Couples in China are rushing to tie the knot ahead of changes which will scrap extra holiday allowances for people who delay getting married, it's reported.
On 1 January, new regulations come into effect which eliminate an annual leave bonus for people who put off marrying until the age of 23 for women, and 25 for men, the South China Morning Post reports. The amount of holiday time given varies by area, from seven days in Shanghai, to a whopping 27 in the northern region of Shanxi, the report says.
"We made the decision last night to register our marriage as soon as possible to take advantage of the existing law," bridegroom Qiang Bin told the paper at a registry office in Shanghai. "A seven-day holiday is a big deal for us because we don't have many holidays throughout the year."
The holiday bonus was designed to support China's one-child law by encouraging couples to delay starting a family. But with that policy now being abolished, and an average marriage age of 25, the government says it is no longer necessary.
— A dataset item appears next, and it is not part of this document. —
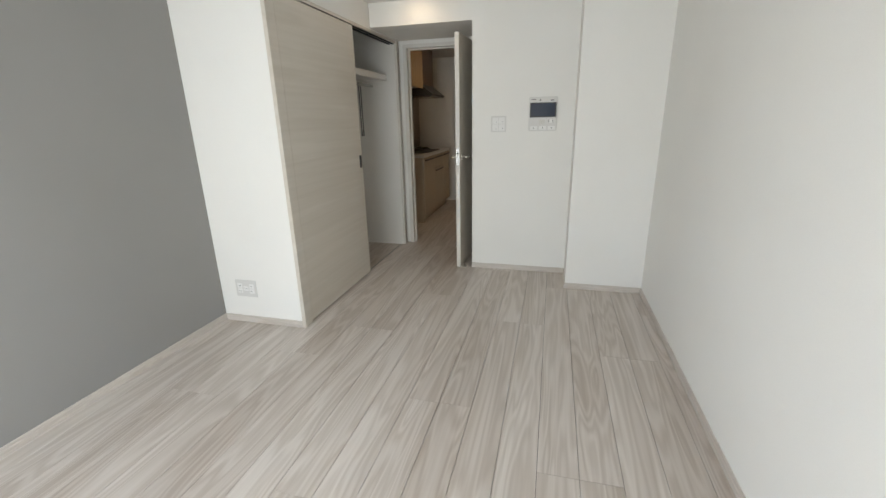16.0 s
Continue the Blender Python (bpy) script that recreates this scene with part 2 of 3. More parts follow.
structure("subfloor", B((-3.1, 0.12, -7.8, 0.20, -0.20, -0.0125)), M_SUB, "dark subfloor under the floorboards", "floor")
structure("ceiling", B((-3.1, 0.12, BACK - 0.1, 0.255, CEIL, CEIL + 0.15)), M_CEIL, "white papered ceiling of the living room", "ceiling")
structure("ceiling_hall", B((-1.9, 0.12, -7.8, BACK - 0.1, 2.22, 2.4)), M_CEIL, "white papered ceiling of the kitchen", "ceiling")
structure("ceiling_drop", B((XW, CLX, BACK, -3.95, 2.235, CEIL)), M_CEIL, "lowered white ceiling strip above the hall door", "ceiling")
structure("wall_east", B((0.0, 0.12, -7.8, 0.255, -0.2, CEIL)), M_GREY, "matt grey papered accent wall", "wall")
structure("wall_west", B((XW - 0.12, XW, -4.6, 0.255, -0.2, CEIL)), M_WHITE, "plain white papered wall", "wall")
structure("wall_column", B((XW, COLX, COLY, 0.255, -0.2, CEIL)), M_WHITE, "white papered column beside the window", "wall")
structure("wall_window_west", B((COLX, WX0, 0.0, 0.255, -0.2, CEIL)), M_WHITE, "white wall strip between column and window", "wall")
structure("wall_window_east", B((WX1, 0.0, 0.0, 0.212, -0.2, CEIL)), M_WHITE, "narrow white wall strip beside the window", "wall")
structure("wall_window_top", B((WX0, WX1, 0.0, 0.255, WTOP, CEIL)), M_WHITE, "white wall above the window", "wall")
structure("beam_window", B((COLX, 0.0, -0.476, 0.0, 1.966, CEIL)), M_WHITE, "white papered beam above the window", "beam")
structure("beam_step", B((COLX, 0.0, -0.238, 0.0, 1.910, 1.966)), M_WHITE, "lower white step under the window beam", "beam")
structure("beam_west", B((XW, XW + 0.10, STEPY, COLY, 2.205, CEIL)), M_WHITE, "white beam along the top of the side wall", "beam")
structure("wall_back", B((STEPX, -1.495, BACK - 0.1, BACK, -0.2, CEIL)), M_WHITE, "white back wall beside the hall door", "wall")
structure("wall_back_step", B((XW, STEPX, BACK - 0.1, STEPY, -0.2, CEIL)), M_WHITE, "white boxed-out corner of the back wall", "wall")
structure("wall_alcove", B((-1.595, -1.495, DOORY - 0.1, BACK - 0.1, -0.2, CEIL)), M_WHITE, "white side wall behind the open door", "wall")
structure("wall_bulkhead", B((-1.495, CLX, DOORY - 0.1, BACK, 2.055, CEIL)), M_WHITE, "white bulkhead above the hall door", "wall")
structure("wall_door_head", B((DX0 - 0.06, CLX, DOORY - 0.1, DOORY, 2.02, 2.055)), M_WHITE, "white wall above the hall door", "wall")
structure("wall_door_side", B((CLX - 0.045, CLX, DOORY - 0.1, DOORY, -0.2, 2.02)), M_WHITE, "white wall beside the hall door", "wall")
structure("wall_closet_end", B((CLX + 0.02, 0.0, CLY - 0.07, CLY, -0.2, CEIL)), M_WHITE, "white end wall of the closet", "wall")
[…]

In Beijing, one registry office dealt with about 300 couples seeking to get married the day after the changes were announced, rather than the usual number of between 70 and 80, the Global Times reports. But one lawyer tells the paper that people shouldn't panic, as the changes still have to be adopted by local governments. "Regional regulations often lag behind national changes to the law," says lawyer Li Yingchun. "These procedures take time. So people who are rushing to register for marriage can relax."